Genau weiss ich es auch nicht, aber beim Nachdenken kam ich auf die Kadenzen. Nach der Gregorianik kam ja mehr und mehr der Uebergang vom rein melodischen (einstimmigen) zum akkordischen Musizieren. (also nicht unbedingt polyphon, sondern Melodie mit Bass und Akkordbegleitung)
Ich denke, dass das mit den Akkorden der Dur- bzw. Mollkadenz zu tun hat.
also in Moll die Moll-Subdominante und Dur-Tonika (wegen Leitton) bedingen die harmonische Molltonleiter (bei Dorisch wuerde z.B. nich die Moll sondern die Dur-Subdominante dazugehoeren, was die Moll-Wirkung ziemlich abschwaecht)

Vielleicht hat es aber auch noch andere Gruende, wuerde mich auch interessieren!
 
Wie wäre es denn wenn man eine lokrische Kadenz schreiben würde?
Dann hätte man ja eine verminderte Tonika.
 
*push*

Falls Cudo das liest:
Wie stehts denn um deine Forschungen zu dem Thema? Du hattest im Chat mal was dazu angedeutet ...
 
Ein Hinweis, warum die Dur-Tonleiter eine bessere Voraussetzung für funktional gedachte Musik ist, ergibt sich vielleicht folgendermaßen:

Wenn man eine C-Dur Tonleiter von C bis c nimmt und ihre beiden Tetrachorde (=Viertongruppen) einzeln anhört ...

erster Tetrachord
C D E-F

zweiter Tetrachord
G A H-c

... so fällt auf, dass sie identisch sind und dass beide einen Leitton zu ihrem Zielton besitzen.

So kommt man von C über den Leitton E zum F und vom G über den Leitton H wieder zurück zum c. Keine andere Tonleiter besitzt diese Eigenschaft. Kein Modus und auch nicht das reine moll, das wir kennen.

Man kann sehen, dass eine Dur-Tonleiter aufwärts gespielt eigentlich schon alle Elemente besitzt, die eine klassische Kadenz ausmacht.
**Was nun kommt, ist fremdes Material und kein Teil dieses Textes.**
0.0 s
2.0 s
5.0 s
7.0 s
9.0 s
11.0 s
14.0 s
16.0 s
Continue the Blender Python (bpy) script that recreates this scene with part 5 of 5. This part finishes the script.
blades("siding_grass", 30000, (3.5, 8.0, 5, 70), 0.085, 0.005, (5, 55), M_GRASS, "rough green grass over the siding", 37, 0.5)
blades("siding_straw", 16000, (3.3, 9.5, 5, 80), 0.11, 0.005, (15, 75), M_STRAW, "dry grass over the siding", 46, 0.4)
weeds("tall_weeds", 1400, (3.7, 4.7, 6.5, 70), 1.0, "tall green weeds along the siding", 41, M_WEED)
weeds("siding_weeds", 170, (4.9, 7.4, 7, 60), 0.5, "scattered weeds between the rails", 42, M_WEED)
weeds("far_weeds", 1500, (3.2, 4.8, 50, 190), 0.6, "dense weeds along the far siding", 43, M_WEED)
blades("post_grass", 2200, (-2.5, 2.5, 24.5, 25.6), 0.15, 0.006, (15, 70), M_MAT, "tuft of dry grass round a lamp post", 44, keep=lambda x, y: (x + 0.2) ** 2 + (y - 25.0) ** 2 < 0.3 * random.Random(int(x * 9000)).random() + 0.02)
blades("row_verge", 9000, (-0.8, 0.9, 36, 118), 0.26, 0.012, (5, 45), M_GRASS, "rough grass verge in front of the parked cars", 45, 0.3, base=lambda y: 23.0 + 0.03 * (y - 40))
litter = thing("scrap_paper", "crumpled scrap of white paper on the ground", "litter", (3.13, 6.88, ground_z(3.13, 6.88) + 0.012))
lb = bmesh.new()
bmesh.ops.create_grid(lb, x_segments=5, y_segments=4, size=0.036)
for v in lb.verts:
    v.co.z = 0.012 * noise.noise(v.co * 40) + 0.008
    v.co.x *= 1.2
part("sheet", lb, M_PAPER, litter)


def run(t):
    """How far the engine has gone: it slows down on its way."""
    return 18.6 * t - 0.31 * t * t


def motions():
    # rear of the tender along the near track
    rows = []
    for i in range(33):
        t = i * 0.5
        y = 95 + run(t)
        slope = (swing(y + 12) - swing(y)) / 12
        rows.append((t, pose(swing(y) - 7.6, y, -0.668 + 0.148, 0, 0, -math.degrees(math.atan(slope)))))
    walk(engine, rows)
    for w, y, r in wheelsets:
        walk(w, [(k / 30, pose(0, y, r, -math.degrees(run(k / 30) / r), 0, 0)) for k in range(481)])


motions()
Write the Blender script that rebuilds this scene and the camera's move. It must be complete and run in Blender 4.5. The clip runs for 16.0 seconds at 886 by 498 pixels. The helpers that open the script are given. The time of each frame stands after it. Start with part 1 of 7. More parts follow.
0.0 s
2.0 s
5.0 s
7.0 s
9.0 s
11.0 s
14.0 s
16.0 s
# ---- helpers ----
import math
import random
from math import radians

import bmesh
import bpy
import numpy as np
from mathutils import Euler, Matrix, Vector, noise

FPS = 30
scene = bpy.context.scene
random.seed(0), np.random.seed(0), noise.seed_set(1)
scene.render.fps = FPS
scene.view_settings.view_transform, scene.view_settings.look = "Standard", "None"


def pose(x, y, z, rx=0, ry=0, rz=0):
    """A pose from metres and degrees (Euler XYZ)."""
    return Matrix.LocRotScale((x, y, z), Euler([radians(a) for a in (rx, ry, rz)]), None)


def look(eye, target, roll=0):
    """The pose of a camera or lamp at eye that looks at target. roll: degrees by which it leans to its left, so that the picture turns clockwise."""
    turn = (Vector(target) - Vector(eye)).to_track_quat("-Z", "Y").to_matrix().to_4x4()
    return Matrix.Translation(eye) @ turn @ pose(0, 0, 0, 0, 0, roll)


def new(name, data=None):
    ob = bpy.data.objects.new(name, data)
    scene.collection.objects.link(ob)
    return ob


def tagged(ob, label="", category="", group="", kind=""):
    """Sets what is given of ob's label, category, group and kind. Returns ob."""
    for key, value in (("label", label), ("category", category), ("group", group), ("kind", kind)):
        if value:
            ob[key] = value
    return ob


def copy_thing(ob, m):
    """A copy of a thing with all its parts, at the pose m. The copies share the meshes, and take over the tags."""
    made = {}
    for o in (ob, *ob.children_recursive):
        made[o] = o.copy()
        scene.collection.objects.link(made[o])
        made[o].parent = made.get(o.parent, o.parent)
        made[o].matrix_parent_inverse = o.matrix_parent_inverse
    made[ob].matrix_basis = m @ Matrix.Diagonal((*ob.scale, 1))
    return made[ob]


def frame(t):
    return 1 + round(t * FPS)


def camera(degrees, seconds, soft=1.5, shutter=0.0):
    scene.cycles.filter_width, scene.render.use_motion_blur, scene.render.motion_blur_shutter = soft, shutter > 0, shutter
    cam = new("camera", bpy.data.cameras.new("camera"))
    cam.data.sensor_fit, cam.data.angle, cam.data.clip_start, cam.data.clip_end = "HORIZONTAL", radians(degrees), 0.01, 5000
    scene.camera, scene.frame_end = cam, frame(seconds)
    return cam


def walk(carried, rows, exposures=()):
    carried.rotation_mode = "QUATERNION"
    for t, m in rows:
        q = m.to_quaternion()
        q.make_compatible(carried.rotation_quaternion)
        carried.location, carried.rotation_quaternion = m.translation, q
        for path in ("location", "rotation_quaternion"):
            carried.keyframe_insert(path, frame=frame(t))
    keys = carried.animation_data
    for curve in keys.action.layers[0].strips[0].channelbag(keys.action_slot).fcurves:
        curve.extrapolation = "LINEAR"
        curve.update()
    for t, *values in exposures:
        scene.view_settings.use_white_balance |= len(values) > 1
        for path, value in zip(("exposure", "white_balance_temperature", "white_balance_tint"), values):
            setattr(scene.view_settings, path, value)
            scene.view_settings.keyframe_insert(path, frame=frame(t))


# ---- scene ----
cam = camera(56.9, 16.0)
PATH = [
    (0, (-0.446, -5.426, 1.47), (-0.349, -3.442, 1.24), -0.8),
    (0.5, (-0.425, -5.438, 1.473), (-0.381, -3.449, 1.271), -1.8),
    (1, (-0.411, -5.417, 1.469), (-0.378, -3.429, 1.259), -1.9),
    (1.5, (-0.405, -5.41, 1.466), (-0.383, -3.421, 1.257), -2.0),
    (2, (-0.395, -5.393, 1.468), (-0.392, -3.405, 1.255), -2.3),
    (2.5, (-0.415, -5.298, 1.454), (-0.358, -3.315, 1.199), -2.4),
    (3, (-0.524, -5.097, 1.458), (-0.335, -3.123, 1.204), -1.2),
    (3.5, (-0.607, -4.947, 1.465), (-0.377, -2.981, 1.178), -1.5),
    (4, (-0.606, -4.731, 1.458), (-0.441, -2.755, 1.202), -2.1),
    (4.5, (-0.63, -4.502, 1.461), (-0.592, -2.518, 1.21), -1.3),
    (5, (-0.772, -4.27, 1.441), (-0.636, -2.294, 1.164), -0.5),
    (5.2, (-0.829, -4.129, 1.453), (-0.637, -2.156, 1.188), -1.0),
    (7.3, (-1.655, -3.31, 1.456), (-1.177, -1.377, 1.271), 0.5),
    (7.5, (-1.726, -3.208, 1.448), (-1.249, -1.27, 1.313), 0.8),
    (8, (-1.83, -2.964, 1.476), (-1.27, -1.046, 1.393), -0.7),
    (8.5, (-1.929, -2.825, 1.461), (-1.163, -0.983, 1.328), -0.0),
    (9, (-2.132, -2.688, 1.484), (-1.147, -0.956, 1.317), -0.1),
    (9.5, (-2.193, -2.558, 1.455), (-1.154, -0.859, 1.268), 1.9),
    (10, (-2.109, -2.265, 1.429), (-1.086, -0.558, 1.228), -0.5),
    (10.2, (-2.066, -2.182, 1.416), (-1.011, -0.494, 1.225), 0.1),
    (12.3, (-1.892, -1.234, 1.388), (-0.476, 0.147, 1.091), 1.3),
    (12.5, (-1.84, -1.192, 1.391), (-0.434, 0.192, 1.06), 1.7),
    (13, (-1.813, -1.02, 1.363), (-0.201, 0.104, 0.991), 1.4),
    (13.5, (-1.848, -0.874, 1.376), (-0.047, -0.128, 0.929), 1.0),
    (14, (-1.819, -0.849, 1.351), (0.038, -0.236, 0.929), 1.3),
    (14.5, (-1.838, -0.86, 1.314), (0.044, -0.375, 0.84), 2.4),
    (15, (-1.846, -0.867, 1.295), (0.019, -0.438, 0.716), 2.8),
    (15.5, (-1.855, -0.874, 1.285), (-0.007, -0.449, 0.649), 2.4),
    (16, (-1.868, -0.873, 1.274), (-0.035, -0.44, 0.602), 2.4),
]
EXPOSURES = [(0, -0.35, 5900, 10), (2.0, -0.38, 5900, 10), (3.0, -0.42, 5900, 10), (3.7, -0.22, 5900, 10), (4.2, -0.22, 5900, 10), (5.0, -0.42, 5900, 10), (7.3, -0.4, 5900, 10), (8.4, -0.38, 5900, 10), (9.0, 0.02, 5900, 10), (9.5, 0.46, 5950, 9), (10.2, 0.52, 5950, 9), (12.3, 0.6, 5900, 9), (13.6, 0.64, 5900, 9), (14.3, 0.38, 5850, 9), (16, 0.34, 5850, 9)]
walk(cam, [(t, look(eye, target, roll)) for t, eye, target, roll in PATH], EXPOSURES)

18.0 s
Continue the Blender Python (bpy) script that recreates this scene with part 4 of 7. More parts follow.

C (Tonika) zu F(Subdominante) und G (Dominante) zu c (Tonika)

Die moll-Tonleiter kann mit ein paar Anpassungen ebenfalls kadenzfähig gemacht werden. Daraus entstand dann harmonisch und melodisch moll.

Das ist wohl der wesentliche Vorteil der Dur-Tonleiter. Über ihrem Grundton baut sich nicht nur ein Dur Akkord auf, sie <i>ist</i> eine Kadenz.

Grüße
Jörgen
 
joergen schrieb:
Man kann sehen, dass eine Dur-Tonleiter aufwärts gespielt eigentlich schon alle Elemente besitzt, die eine klassische Kadenz ausmacht.

C (Tonika) zu F(Subdominante) und G (Dominante) zu c (Tonika)
Hat das nicht jede Tonleiter, die reine 4. und 5. Stufe hat? (also alle Modi ausser Lokrisch und Lydisch) Das ist wahrscheinlich eine dumme Frage ...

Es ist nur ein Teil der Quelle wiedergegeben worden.